__CHALLENGE__:
Would you repeat the listing exactly but omit every picture?

__DATA BLOCK__:
++++

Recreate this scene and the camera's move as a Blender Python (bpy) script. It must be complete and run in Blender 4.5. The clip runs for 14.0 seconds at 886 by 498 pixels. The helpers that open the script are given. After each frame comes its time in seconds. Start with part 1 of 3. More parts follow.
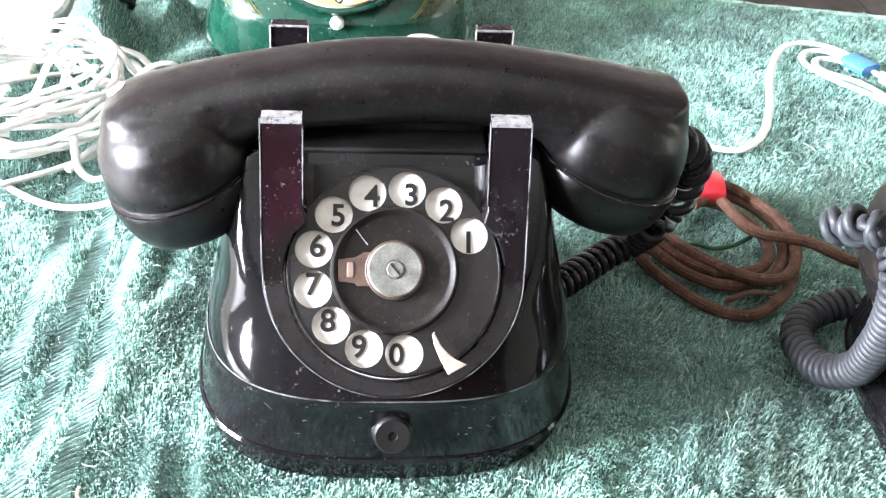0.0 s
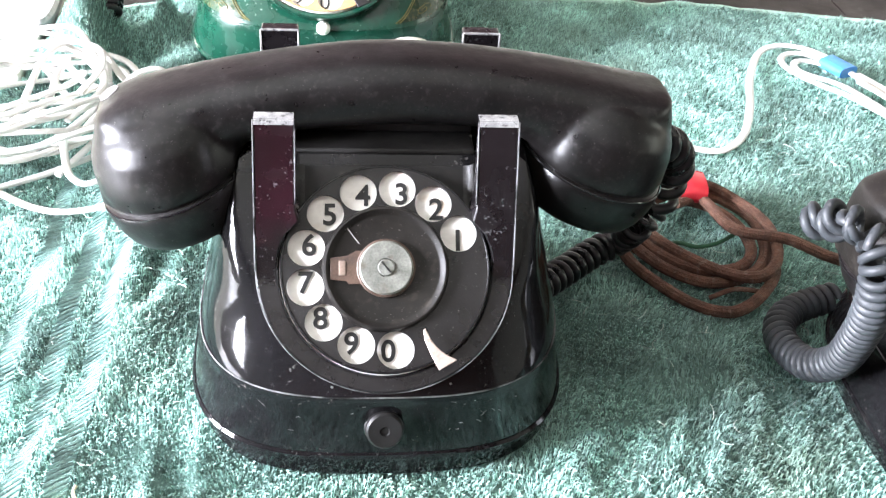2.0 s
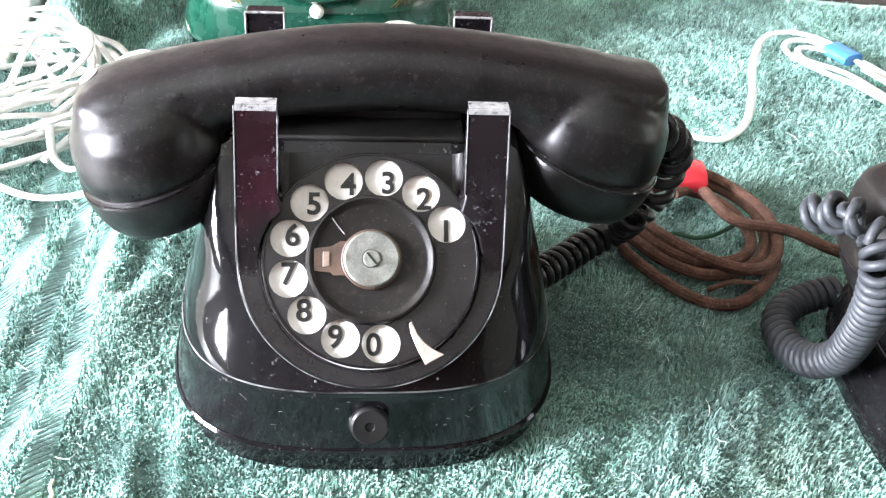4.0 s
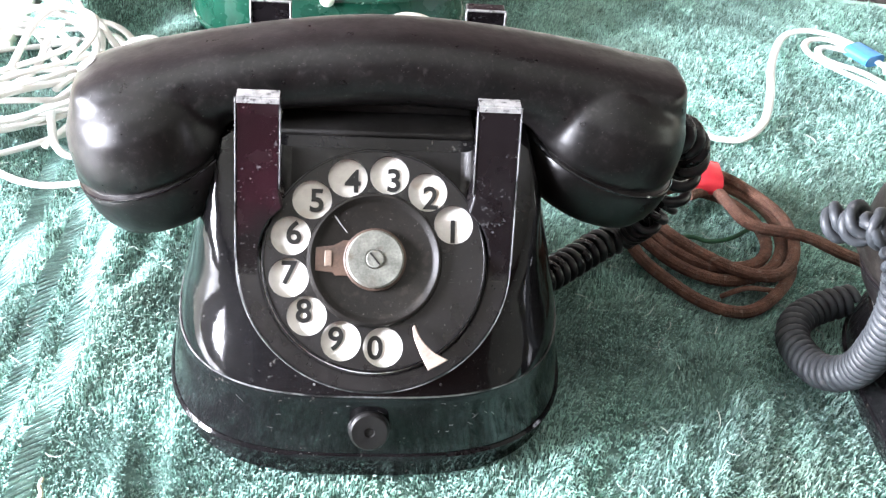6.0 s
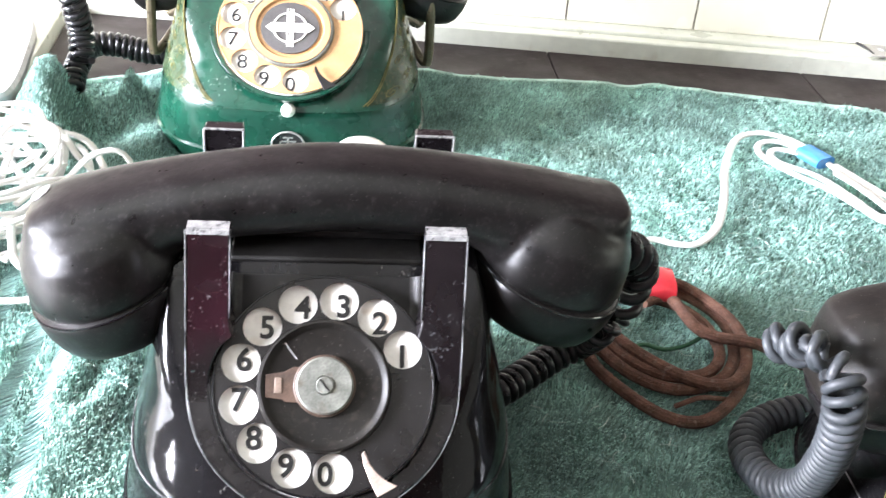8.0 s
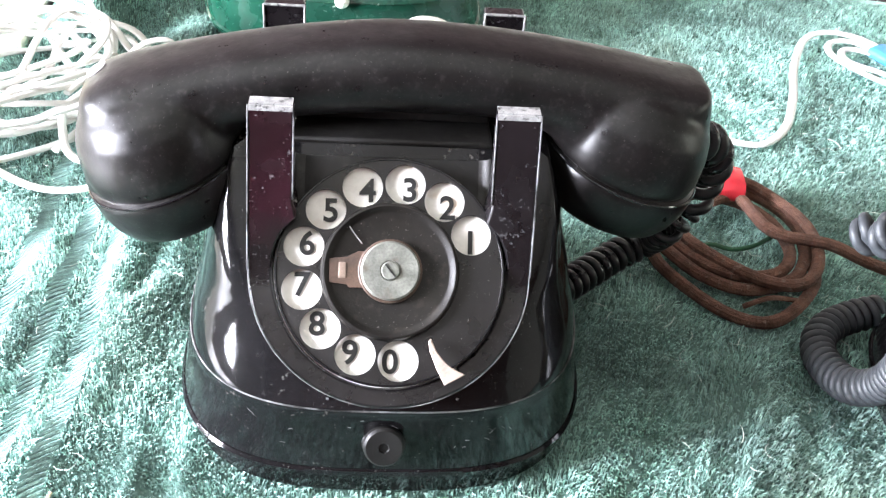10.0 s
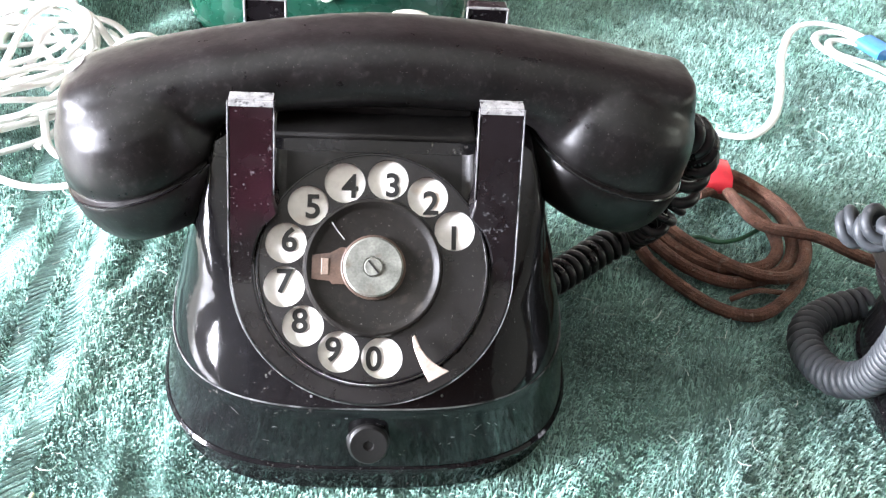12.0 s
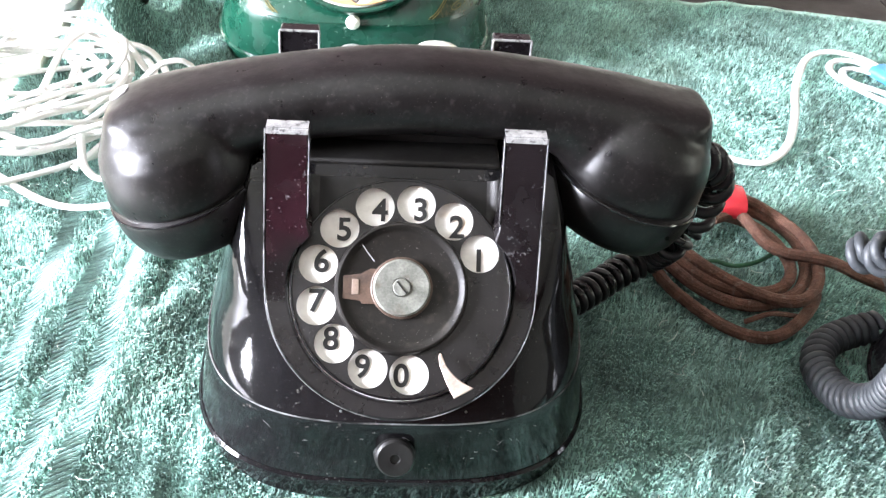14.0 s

++++

__RESULT OF THE EXERCISE__:
Recreate this scene and the camera's move as a Blender Python (bpy) script. It must be complete and run in Blender 4.5. The clip runs for 14.0 seconds at 886 by 498 pixels. The helpers that open the script are given. After each frame comes its time in seconds. Start with part 1 of 3. More parts follow.
0.0 s
2.0 s
4.0 s
6.0 s
8.0 s
10.0 s
12.0 s
14.0 s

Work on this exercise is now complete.